The greatest common divisor (GCD) is a number that represents the highest factor two numbers share. In simplifying fractions, determining the GCD is an essential step to ensure the fraction is in its simplest form.
When given \( \frac{560}{84} \) from our exercise, the task is to find the GCD of 560 and 84. The GCD is obtained by determining the largest number that perfectly divides both numbers. For 560 and 84, the GCD is 28 because:

• 28 is a factor of 560
• 28 is also a factor of 84

Once the GCD is identified, divide both the numerator and the denominator by 28 to simplify:

• \( 560 \div 28 = 20 \)
• \( 84 \div 28 = 3 \)

Therefore, the simplified fraction is \( \frac{20}{3n} \). Understanding how to find the GCD provides a simple yet powerful tool to simplify numerical expressions effectively.
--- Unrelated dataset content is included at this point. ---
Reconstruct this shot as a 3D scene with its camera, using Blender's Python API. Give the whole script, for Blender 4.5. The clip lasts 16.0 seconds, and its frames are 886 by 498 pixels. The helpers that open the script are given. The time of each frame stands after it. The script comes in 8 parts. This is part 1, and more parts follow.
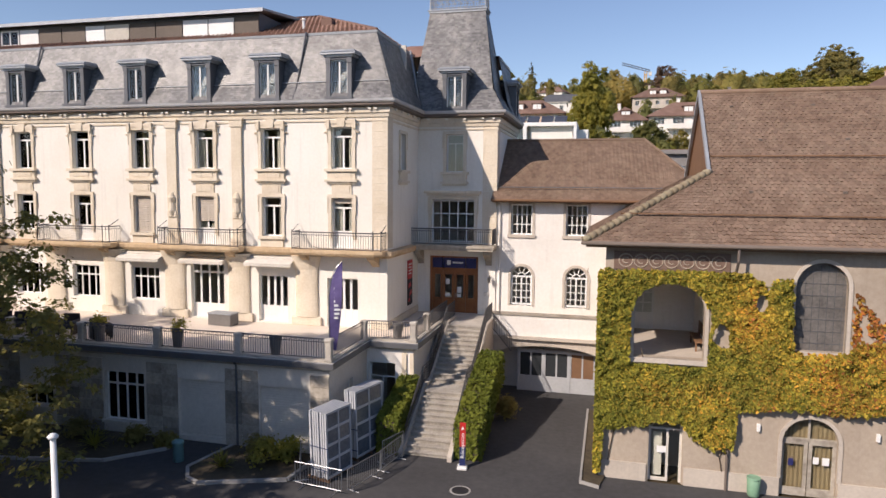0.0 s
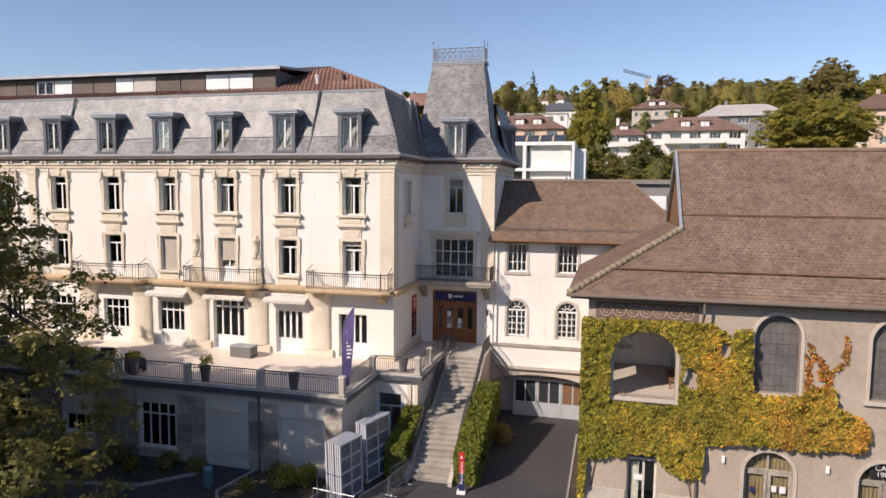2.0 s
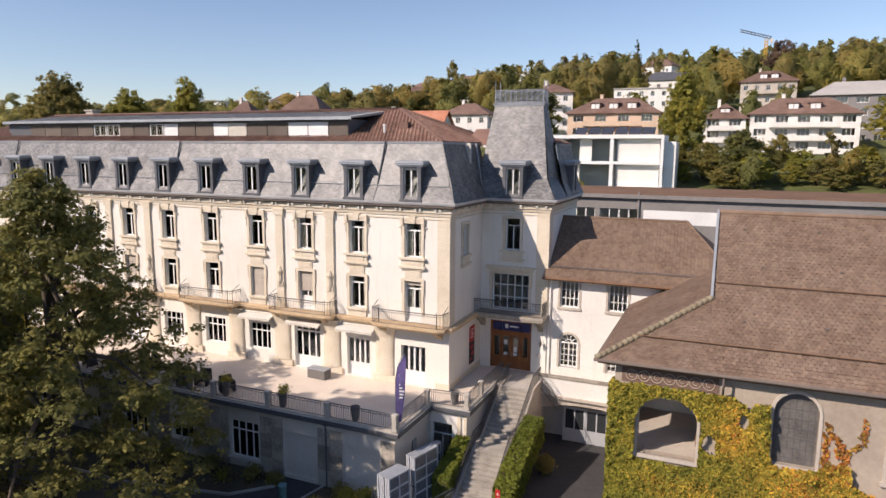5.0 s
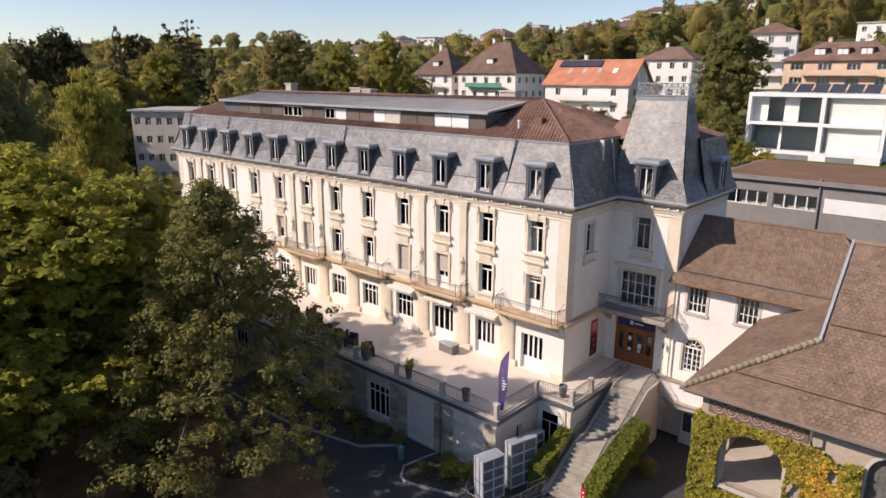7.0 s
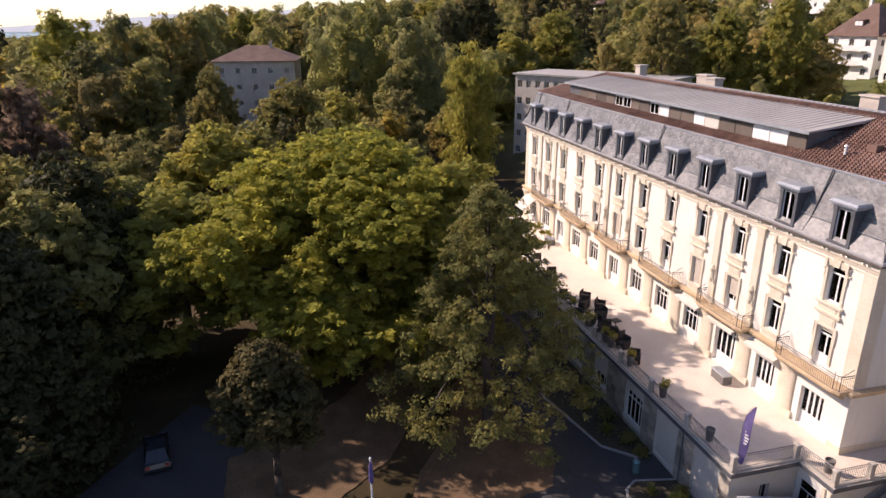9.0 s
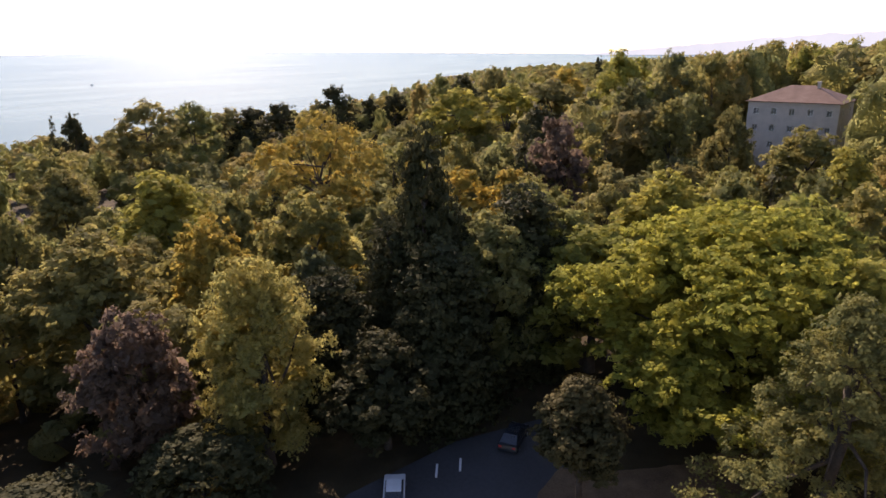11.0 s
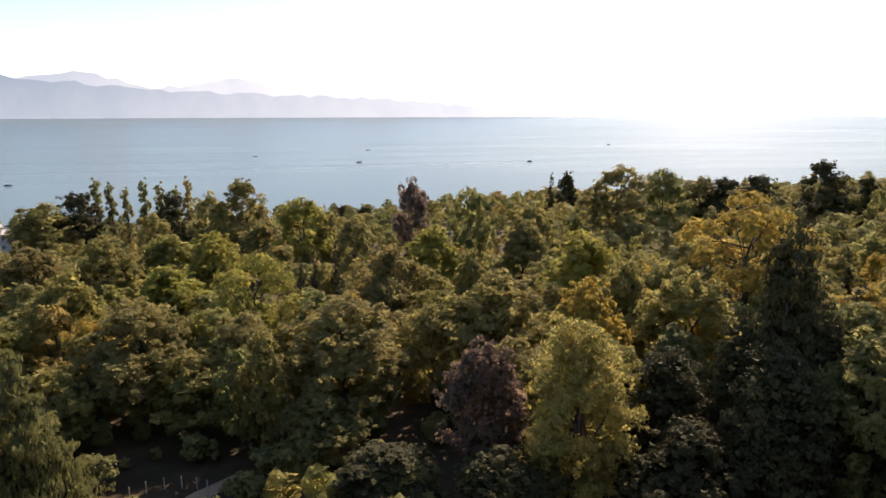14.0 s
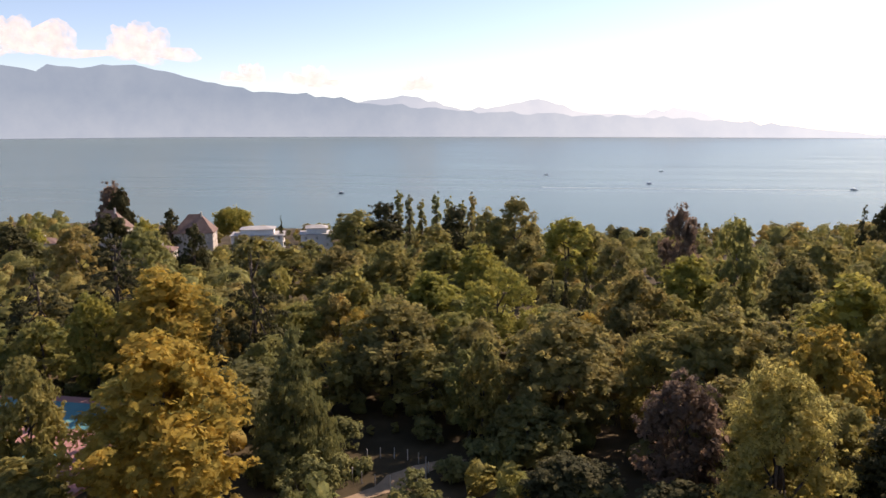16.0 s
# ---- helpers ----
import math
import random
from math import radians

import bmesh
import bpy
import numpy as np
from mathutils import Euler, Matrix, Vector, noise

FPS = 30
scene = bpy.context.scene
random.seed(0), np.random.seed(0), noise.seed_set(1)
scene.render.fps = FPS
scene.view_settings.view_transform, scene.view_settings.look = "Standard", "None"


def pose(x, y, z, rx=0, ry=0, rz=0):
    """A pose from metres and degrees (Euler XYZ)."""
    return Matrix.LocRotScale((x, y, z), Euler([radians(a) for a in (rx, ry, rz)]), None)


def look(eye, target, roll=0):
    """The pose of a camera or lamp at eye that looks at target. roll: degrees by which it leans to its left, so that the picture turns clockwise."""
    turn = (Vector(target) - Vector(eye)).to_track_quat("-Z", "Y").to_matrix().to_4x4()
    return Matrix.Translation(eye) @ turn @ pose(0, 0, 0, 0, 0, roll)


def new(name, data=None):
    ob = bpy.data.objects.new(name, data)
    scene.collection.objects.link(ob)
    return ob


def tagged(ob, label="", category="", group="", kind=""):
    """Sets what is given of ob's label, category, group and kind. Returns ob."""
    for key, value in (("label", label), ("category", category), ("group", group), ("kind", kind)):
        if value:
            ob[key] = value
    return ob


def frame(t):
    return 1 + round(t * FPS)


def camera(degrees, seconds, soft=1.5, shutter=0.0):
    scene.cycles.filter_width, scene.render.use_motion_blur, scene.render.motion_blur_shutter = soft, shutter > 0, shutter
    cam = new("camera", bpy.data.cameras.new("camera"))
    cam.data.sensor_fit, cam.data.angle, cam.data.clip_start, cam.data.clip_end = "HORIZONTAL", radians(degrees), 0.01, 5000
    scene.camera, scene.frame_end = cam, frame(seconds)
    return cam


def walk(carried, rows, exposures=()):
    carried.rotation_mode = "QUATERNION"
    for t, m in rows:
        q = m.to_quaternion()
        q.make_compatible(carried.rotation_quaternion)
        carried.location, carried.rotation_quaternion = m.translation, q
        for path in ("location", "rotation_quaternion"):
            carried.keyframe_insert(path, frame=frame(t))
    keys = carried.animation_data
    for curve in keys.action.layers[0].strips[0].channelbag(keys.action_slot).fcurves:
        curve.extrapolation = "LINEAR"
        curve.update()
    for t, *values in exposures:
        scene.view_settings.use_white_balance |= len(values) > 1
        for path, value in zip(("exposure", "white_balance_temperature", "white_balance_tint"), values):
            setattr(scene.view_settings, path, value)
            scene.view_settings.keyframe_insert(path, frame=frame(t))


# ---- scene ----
cam = camera(68.0, 16.0)
METRES, EYE, TILT, LEAN, TURN = 67.0, 12.8, 0.0, 0.0, 14.0
ROWS = [
    (0.0, 0.0, 0.0, 0.0, 0.05, -5.1, -0.53),
    (0.5, -0.0002, -0.0144, 0.0104, 0.06, -5.06, -0.54),
    (1.0, -0.0003, -0.0287, 0.0212, 0.07, -5.06, -0.54),
    (1.5, 0.0001, -0.0412, 0.031, 0.11, -5.02, -0.54),
    (2.0, 0.0011, -0.0515, 0.0413, 0.31, -5.02, -0.53),
    (2.5, 0.0033, -0.0598, 0.0538, 0.69, -5.01, -0.52),
    (3.0, 0.0071, -0.0664, 0.0656, 1.53, -5.02, -0.52),
    (5.5, 0.0717, -0.0945, 0.1489, 12.98, -10.1, -0.35),
    (6.0, 0.0952, -0.0951, 0.1683, 17.28, -11.67, -0.3),
    (6.5, 0.1192, -0.0913, 0.187, 21.84, -13.25, -0.26),
    (7.0, 0.1429, -0.085, 0.2044, 27.64, -14.73, -0.21),
    (7.5, 0.1656, -0.0753, 0.2224, 34.02, -15.95, -0.18),
    (8.0, 0.1879, -0.0622, 0.2389, 41.38, -17.0, -0.04),
    (8.5, 0.2105, -0.0428, 0.2573, 50.92, -18.18, 0.11),
    (9.0, 0.2379, -0.0165, 0.2736, 61.58, -19.3, 0.33),
    (9.5, 0.2696, 0.0221, 0.2886, 73.55, -19.93, 0.51),
    (10.0, 0.2975, 0.0718, 0.3053, 86.99, -19.27, 0.72),
    (12.5, 0.3072, 0.2645, 0.3525, 131.46, -13.75, 0.41),
    (13.0, 0.2961, 0.2962, 0.3594, 137.97, -12.94, 0.3),
    (13.5, 0.2837, 0.3284, 0.365, 144.18, -12.17, 0.23),
    (14.0, 0.2689, 0.361, 0.3694, 150.59, -11.45, 0.18),
    (14.5, 0.2518, 0.3933, 0.3745, 156.88, -10.95, 0.1),
    (15.0, 0.2319, 0.423, 0.3794, 163.11, -10.56, 0.03),
    (15.5, 0.2095, 0.4521, 0.3843, 169.45, -10.15, -0.02),
    (16.0, 0.1839, 0.4803, 0.3897, 175.72, -9.81, -0.1),
]
walk(cam, [(t, pose(0, 0, EYE, TILT, LEAN, TURN) @ pose(METRES * x, METRES * y, METRES * z, 90 + pitch, roll, yaw)) for t, x, y, z, yaw, pitch, roll in ROWS],
     exposures=[(0.0, 0.28, 6900, 20), (7.0, 0.3, 7000, 22), (10.0, 0.72, 7250, 31), (12.5, 0.95, 7330, 25), (16.0, 0.68, 7480, 27)])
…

Algebraic expressions are mathematical phrases that can include numbers, variables, and arithmetic operations. In our exercise, we dealt with an algebraic expression that included the variable \( n \). Expressions like \( \frac{35n}{12} \cdot \frac{16}{7n^{2}} \) pose opportunities to apply algebraic principles and simplify.
Algebraic expressions require care when multiplying or simplifying. The key is to follow the proper arithmetic rules and factorization methods. In the problem, the goal was to multiply and simplify the fractions, ensuring to account for any variable present, like \( n \).
While multiplying the fractions:

• Calculate the numerators: \( 35n \times 16 = 560n \)
• Calculate the denominators: \( 12 \times 7n^{2} = 84n^{2} \)

To simplify, consider the separate roles that numerators and denominators play and handle variables carefully by cancelling out or simplifying the expressions. Algebraic expressions form the grounding tool for tackling more complex math problems.